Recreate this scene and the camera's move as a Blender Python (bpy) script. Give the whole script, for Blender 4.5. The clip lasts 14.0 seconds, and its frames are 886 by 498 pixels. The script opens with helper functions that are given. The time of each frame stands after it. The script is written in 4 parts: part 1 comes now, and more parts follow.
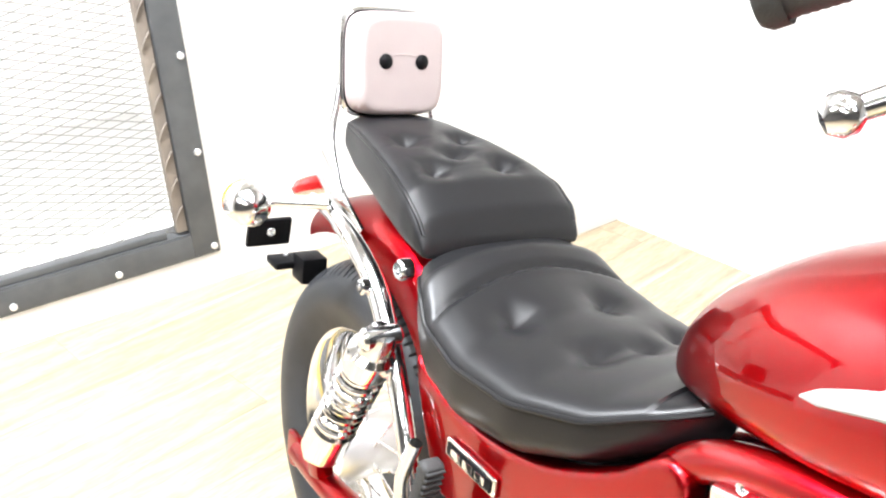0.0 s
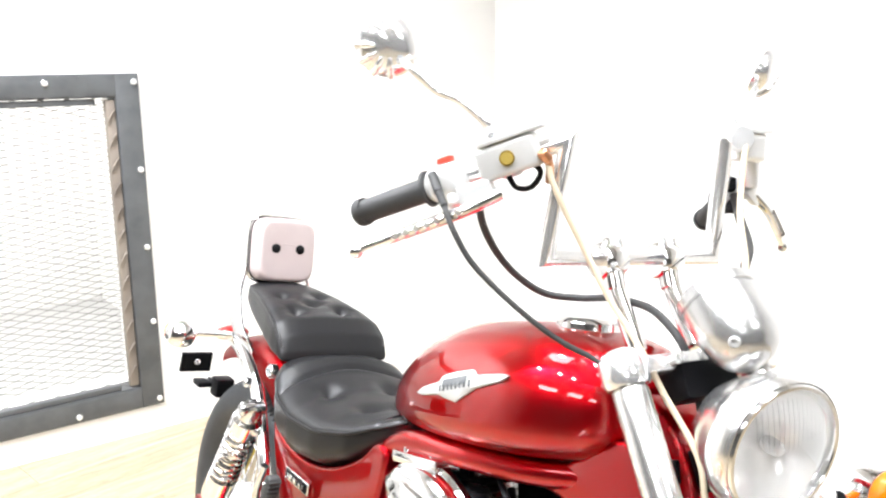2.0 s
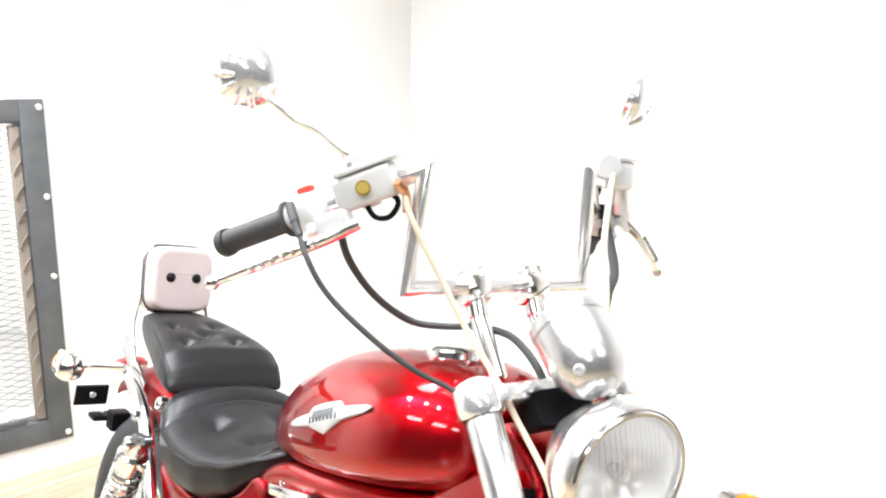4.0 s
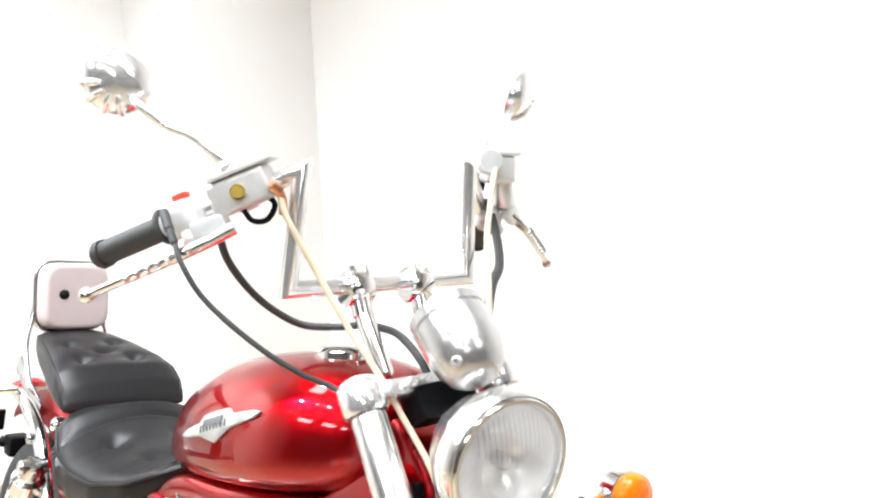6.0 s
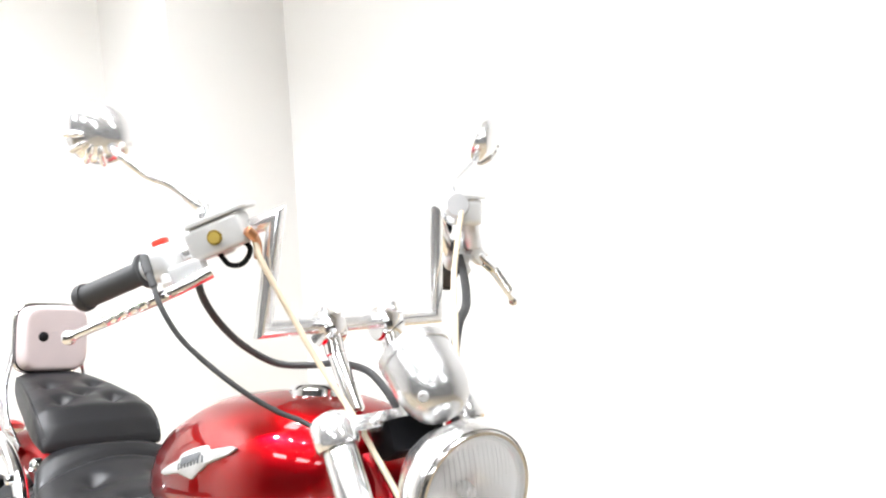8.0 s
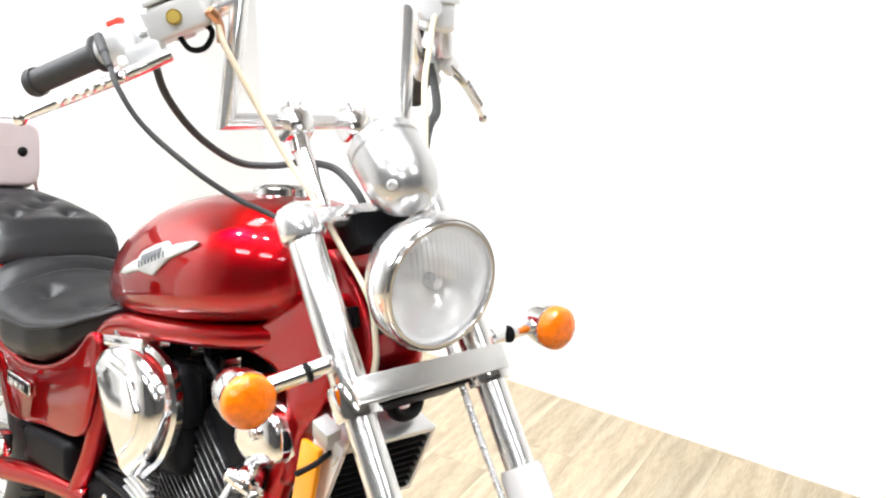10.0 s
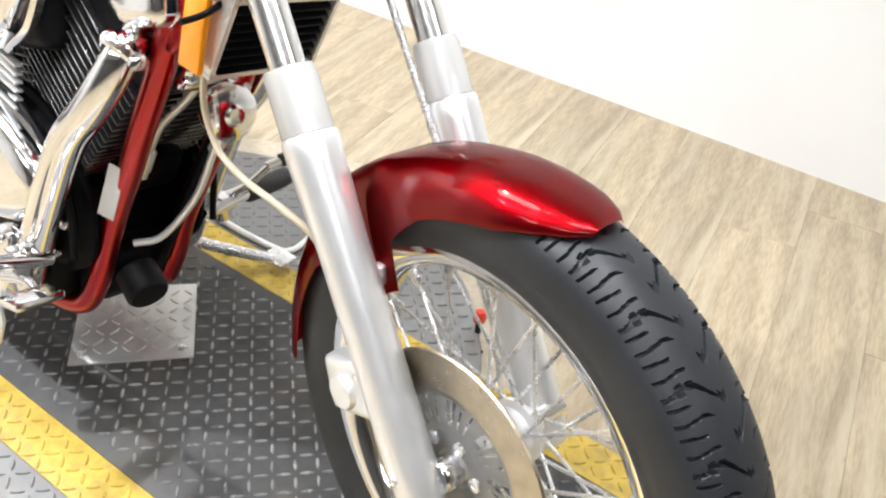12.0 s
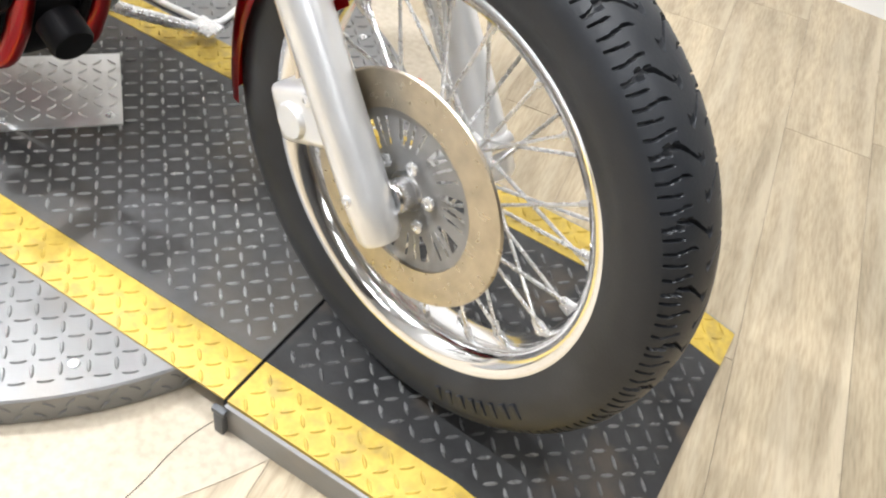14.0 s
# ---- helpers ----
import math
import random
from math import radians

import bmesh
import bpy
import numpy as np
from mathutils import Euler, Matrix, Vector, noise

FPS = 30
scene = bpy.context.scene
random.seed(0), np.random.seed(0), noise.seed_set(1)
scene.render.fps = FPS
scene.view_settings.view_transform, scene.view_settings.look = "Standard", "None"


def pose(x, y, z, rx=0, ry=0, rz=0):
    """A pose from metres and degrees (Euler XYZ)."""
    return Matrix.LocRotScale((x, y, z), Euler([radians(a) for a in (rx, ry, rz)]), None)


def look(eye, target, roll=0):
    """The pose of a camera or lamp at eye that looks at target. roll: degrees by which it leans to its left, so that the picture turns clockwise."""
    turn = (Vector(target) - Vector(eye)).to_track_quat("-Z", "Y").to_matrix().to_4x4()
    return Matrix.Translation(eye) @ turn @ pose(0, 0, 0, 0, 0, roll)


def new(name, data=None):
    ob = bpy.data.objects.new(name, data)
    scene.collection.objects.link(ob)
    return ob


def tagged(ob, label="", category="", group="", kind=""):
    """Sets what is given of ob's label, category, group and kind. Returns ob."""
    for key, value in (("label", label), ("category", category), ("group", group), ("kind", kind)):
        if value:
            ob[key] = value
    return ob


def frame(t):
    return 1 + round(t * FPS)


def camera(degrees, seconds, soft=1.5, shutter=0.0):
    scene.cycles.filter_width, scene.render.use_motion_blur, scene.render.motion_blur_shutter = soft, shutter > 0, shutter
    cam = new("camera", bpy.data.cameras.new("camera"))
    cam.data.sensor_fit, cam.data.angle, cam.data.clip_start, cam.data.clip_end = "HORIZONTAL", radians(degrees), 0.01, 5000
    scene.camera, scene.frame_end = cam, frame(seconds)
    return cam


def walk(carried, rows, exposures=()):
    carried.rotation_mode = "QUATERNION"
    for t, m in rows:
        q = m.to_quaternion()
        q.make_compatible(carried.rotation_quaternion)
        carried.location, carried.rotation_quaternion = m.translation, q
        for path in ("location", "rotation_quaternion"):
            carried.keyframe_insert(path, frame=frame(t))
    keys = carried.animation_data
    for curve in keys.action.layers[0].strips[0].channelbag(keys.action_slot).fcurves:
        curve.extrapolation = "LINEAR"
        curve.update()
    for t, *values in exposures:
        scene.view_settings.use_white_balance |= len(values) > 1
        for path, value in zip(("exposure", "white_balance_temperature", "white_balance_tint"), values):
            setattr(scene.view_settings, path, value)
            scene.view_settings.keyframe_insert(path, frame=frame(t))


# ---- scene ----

--

SET PROBLEM
In the copy, include no pictures; restate the listing above exactly.

TASK SOLUTION
Recreate this scene and the camera's move as a Blender Python (bpy) script. Give the whole script, for Blender 4.5. The clip lasts 14.0 seconds, and its frames are 886 by 498 pixels. The script opens with helper functions that are given. The time of each frame stands after it. The script is written in 4 parts: part 1 comes now, and more parts follow.
0.0 s
2.0 s
4.0 s
6.0 s
8.0 s
10.0 s
12.0 s
14.0 s
# ---- helpers ----
import math
import random
from math import radians

import bmesh
import bpy
import numpy as np
from mathutils import Euler, Matrix, Vector, noise

FPS = 30
scene = bpy.context.scene
random.seed(0), np.random.seed(0), noise.seed_set(1)
scene.render.fps = FPS
scene.view_settings.view_transform, scene.view_settings.look = "Standard", "None"


def pose(x, y, z, rx=0, ry=0, rz=0):
    """A pose from metres and degrees (Euler XYZ)."""
    return Matrix.LocRotScale((x, y, z), Euler([radians(a) for a in (rx, ry, rz)]), None)


def look(eye, target, roll=0):
    """The pose of a camera or lamp at eye that looks at target. roll: degrees by which it leans to its left, so that the picture turns clockwise."""
    turn = (Vector(target) - Vector(eye)).to_track_quat("-Z", "Y").to_matrix().to_4x4()
    return Matrix.Translation(eye) @ turn @ pose(0, 0, 0, 0, 0, roll)


def new(name, data=None):
    ob = bpy.data.objects.new(name, data)
    scene.collection.objects.link(ob)
    return ob


def tagged(ob, label="", category="", group="", kind=""):
    """Sets what is given of ob's label, category, group and kind. Returns ob."""
    for key, value in (("label", label), ("category", category), ("group", group), ("kind", kind)):
        if value:
            ob[key] = value
    return ob


def frame(t):
    return 1 + round(t * FPS)


def camera(degrees, seconds, soft=1.5, shutter=0.0):
    scene.cycles.filter_width, scene.render.use_motion_blur, scene.render.motion_blur_shutter = soft, shutter > 0, shutter
    cam = new("camera", bpy.data.cameras.new("camera"))
    cam.data.sensor_fit, cam.data.angle, cam.data.clip_start, cam.data.clip_end = "HORIZONTAL", radians(degrees), 0.01, 5000
    scene.camera, scene.frame_end = cam, frame(seconds)
    return cam


def walk(carried, rows, exposures=()):
    carried.rotation_mode = "QUATERNION"
    for t, m in rows:
        q = m.to_quaternion()
        q.make_compatible(carried.rotation_quaternion)
        carried.location, carried.rotation_quaternion = m.translation, q
        for path in ("location", "rotation_quaternion"):
            carried.keyframe_insert(path, frame=frame(t))
    keys = carried.animation_data
    for curve in keys.action.layers[0].strips[0].channelbag(keys.action_slot).fcurves:
        curve.extrapolation = "LINEAR"
        curve.update()
    for t, *values in exposures:
        scene.view_settings.use_white_balance |= len(values) > 1
        for path, value in zip(("exposure", "white_balance_temperature", "white_balance_tint"), values):
            setattr(scene.view_settings, path, value)
            scene.view_settings.keyframe_insert(path, frame=frame(t))


# ---- scene ----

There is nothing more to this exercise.